### Problem description
Transcribe all of the material exactly, except for its pictures.

### Data shown
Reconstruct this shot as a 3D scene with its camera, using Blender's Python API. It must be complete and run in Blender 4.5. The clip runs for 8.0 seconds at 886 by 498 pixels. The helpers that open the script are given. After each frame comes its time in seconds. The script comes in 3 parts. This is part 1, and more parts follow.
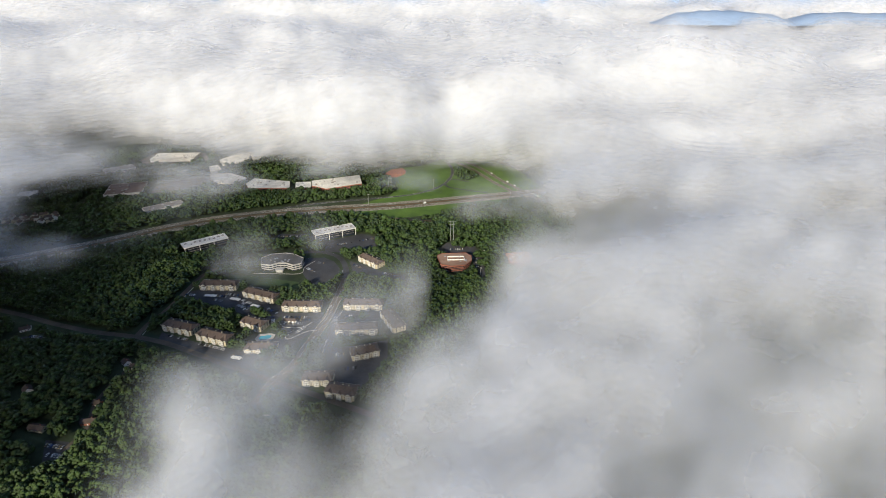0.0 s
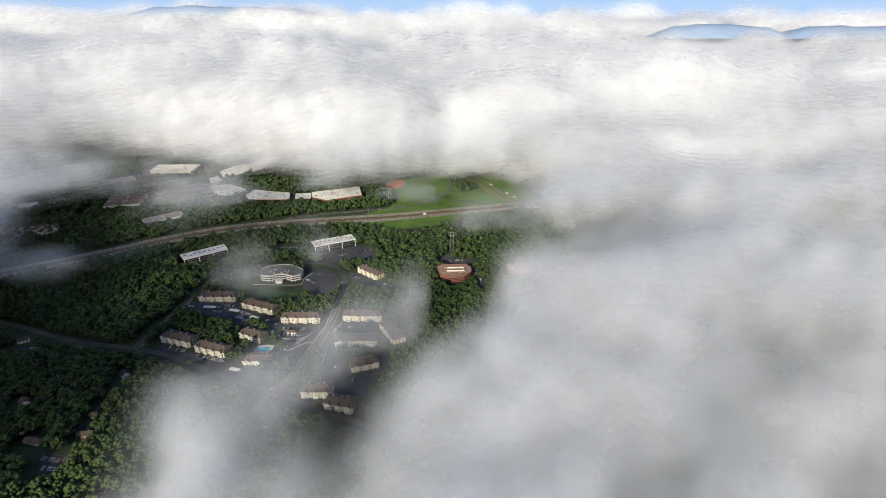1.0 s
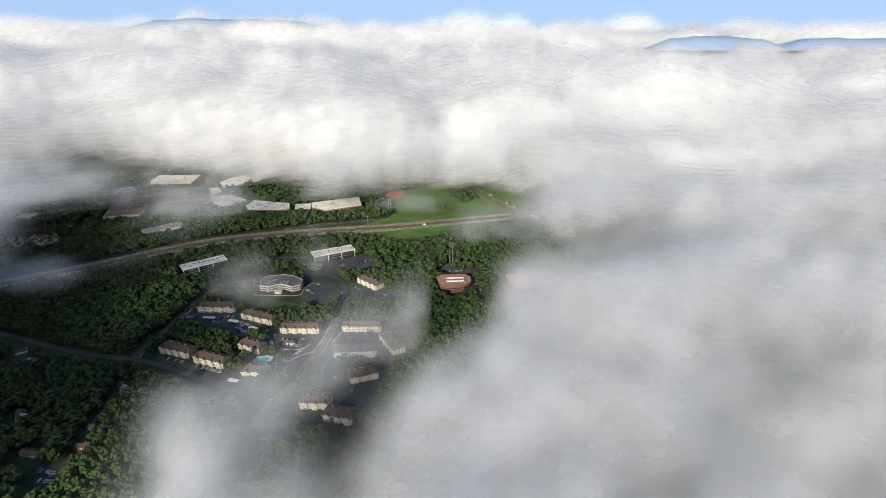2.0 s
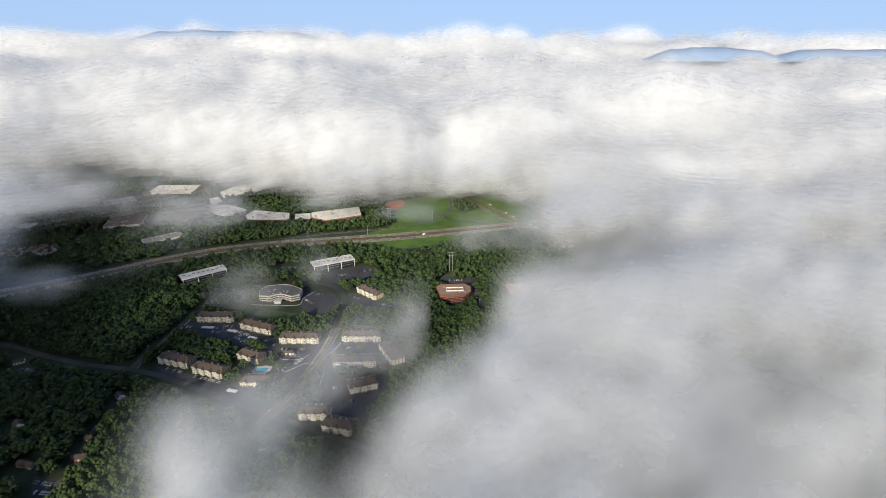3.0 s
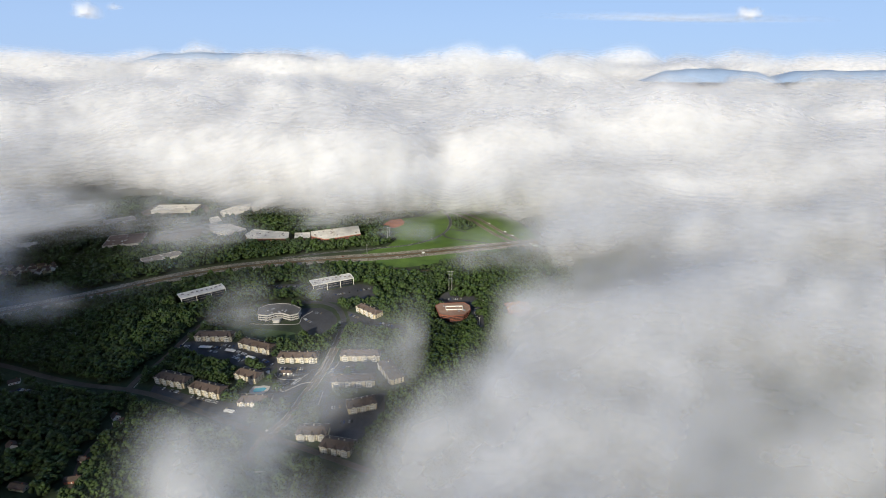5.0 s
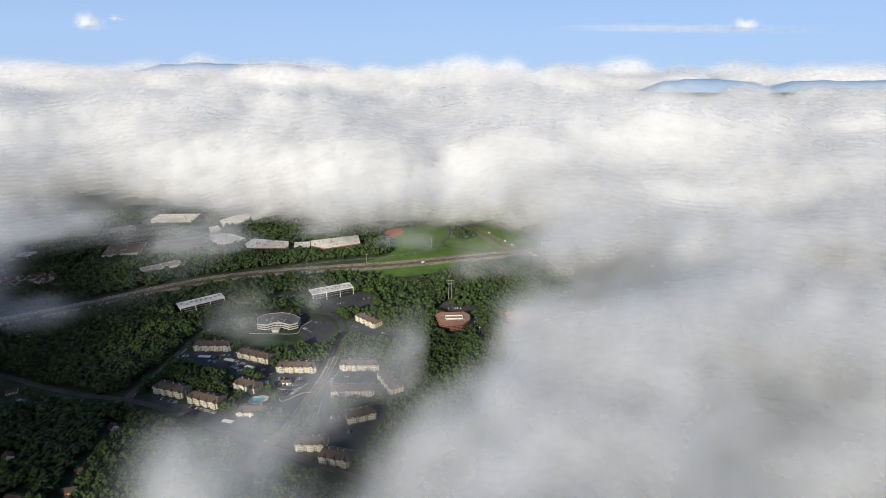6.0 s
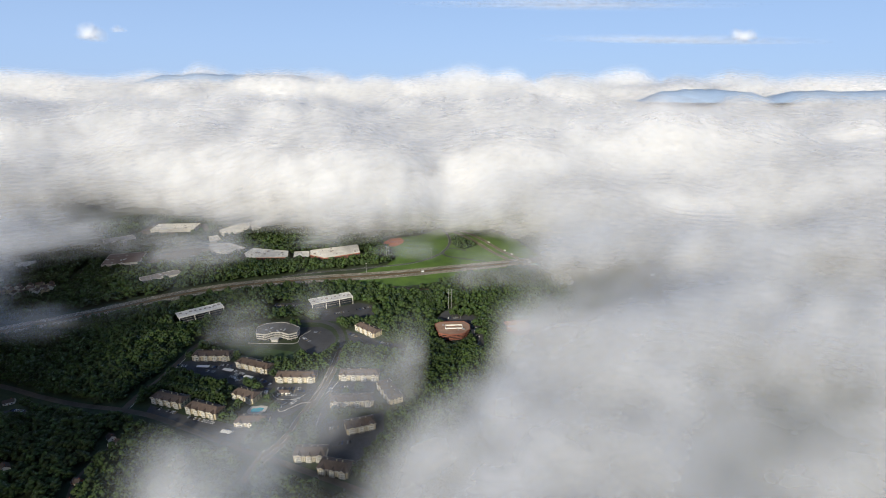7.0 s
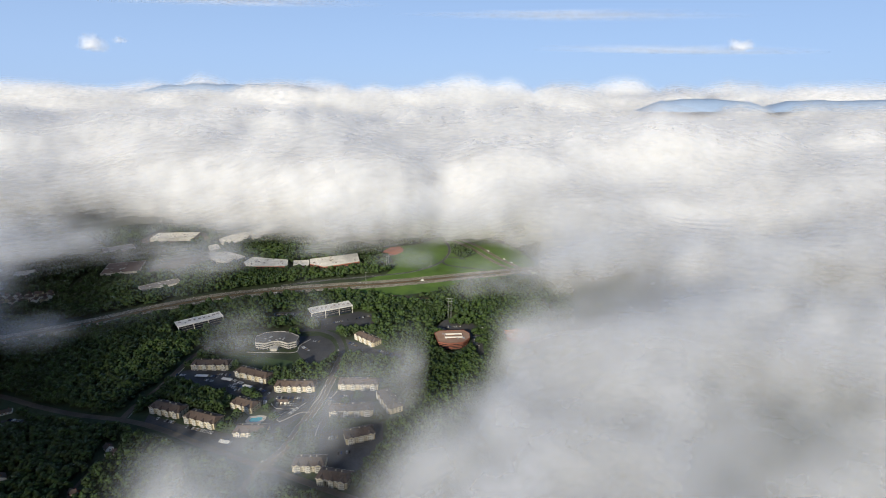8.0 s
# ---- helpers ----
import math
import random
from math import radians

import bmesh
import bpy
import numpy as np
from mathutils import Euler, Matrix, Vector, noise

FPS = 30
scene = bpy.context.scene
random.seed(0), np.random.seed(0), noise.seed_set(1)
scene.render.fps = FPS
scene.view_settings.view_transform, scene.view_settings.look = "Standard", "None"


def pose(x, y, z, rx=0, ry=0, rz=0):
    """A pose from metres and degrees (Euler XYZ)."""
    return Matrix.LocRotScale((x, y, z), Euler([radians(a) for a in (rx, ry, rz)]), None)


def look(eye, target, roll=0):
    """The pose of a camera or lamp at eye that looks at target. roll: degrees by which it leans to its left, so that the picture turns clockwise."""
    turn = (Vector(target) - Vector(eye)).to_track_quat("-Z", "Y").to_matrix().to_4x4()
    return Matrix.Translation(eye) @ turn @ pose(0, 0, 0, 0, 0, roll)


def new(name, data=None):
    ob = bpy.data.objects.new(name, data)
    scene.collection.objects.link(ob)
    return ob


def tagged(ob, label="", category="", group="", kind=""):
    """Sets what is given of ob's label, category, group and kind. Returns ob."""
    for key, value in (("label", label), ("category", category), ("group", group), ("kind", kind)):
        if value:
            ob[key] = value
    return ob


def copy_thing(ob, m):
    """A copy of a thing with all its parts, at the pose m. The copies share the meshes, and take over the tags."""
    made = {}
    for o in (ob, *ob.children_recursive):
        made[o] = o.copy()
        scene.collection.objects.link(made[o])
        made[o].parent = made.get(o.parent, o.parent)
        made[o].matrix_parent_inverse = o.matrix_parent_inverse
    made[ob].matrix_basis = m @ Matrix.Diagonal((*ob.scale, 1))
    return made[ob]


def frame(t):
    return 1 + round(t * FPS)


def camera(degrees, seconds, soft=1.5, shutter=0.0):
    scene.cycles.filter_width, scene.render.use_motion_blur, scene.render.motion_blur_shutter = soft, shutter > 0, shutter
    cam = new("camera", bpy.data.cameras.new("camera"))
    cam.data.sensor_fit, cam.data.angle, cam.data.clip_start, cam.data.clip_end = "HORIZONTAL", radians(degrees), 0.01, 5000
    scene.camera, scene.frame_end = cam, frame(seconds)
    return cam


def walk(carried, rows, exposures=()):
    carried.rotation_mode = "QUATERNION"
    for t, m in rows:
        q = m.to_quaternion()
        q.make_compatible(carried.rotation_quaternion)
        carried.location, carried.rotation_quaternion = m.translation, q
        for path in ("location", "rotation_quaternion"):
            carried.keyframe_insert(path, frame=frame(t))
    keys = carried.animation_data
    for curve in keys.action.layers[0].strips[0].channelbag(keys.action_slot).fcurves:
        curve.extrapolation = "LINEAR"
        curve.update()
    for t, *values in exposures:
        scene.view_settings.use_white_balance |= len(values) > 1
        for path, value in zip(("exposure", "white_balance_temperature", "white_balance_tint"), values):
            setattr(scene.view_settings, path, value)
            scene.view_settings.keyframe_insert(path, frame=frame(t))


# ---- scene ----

### Solution for this problem
Reconstruct this shot as a 3D scene with its camera, using Blender's Python API. It must be complete and run in Blender 4.5. The clip runs for 8.0 seconds at 886 by 498 pixels. The helpers that open the script are given. After each frame comes its time in seconds. The script comes in 3 parts. This is part 1, and more parts follow.
0.0 s
1.0 s
2.0 s
3.0 s
5.0 s
6.0 s
7.0 s
8.0 s
# ---- helpers ----
import math
import random
from math import radians

import bmesh
import bpy
import numpy as np
from mathutils import Euler, Matrix, Vector, noise

FPS = 30
scene = bpy.context.scene
random.seed(0), np.random.seed(0), noise.seed_set(1)
scene.render.fps = FPS
scene.view_settings.view_transform, scene.view_settings.look = "Standard", "None"


def pose(x, y, z, rx=0, ry=0, rz=0):
    """A pose from metres and degrees (Euler XYZ)."""
    return Matrix.LocRotScale((x, y, z), Euler([radians(a) for a in (rx, ry, rz)]), None)


def look(eye, target, roll=0):
    """The pose of a camera or lamp at eye that looks at target. roll: degrees by which it leans to its left, so that the picture turns clockwise."""
    turn = (Vector(target) - Vector(eye)).to_track_quat("-Z", "Y").to_matrix().to_4x4()
    return Matrix.Translation(eye) @ turn @ pose(0, 0, 0, 0, 0, roll)


def new(name, data=None):
    ob = bpy.data.objects.new(name, data)
    scene.collection.objects.link(ob)
    return ob


def tagged(ob, label="", category="", group="", kind=""):
    """Sets what is given of ob's label, category, group and kind. Returns ob."""
    for key, value in (("label", label), ("category", category), ("group", group), ("kind", kind)):
        if value:
            ob[key] = value
    return ob


def copy_thing(ob, m):
    """A copy of a thing with all its parts, at the pose m. The copies share the meshes, and take over the tags."""
    made = {}
    for o in (ob, *ob.children_recursive):
        made[o] = o.copy()
        scene.collection.objects.link(made[o])
        made[o].parent = made.get(o.parent, o.parent)
        made[o].matrix_parent_inverse = o.matrix_parent_inverse
    made[ob].matrix_basis = m @ Matrix.Diagonal((*ob.scale, 1))
    return made[ob]


def frame(t):
    return 1 + round(t * FPS)


def camera(degrees, seconds, soft=1.5, shutter=0.0):
    scene.cycles.filter_width, scene.render.use_motion_blur, scene.render.motion_blur_shutter = soft, shutter > 0, shutter
    cam = new("camera", bpy.data.cameras.new("camera"))
    cam.data.sensor_fit, cam.data.angle, cam.data.clip_start, cam.data.clip_end = "HORIZONTAL", radians(degrees), 0.01, 5000
    scene.camera, scene.frame_end = cam, frame(seconds)
    return cam


def walk(carried, rows, exposures=()):
    carried.rotation_mode = "QUATERNION"
    for t, m in rows:
        q = m.to_quaternion()
        q.make_compatible(carried.rotation_quaternion)
        carried.location, carried.rotation_quaternion = m.translation, q
        for path in ("location", "rotation_quaternion"):
            carried.keyframe_insert(path, frame=frame(t))
    keys = carried.animation_data
    for curve in keys.action.layers[0].strips[0].channelbag(keys.action_slot).fcurves:
        curve.extrapolation = "LINEAR"
        curve.update()
    for t, *values in exposures:
        scene.view_settings.use_white_balance |= len(values) > 1
        for path, value in zip(("exposure", "white_balance_temperature", "white_balance_tint"), values):
            setattr(scene.view_settings, path, value)
            scene.view_settings.keyframe_insert(path, frame=frame(t))


# ---- scene ----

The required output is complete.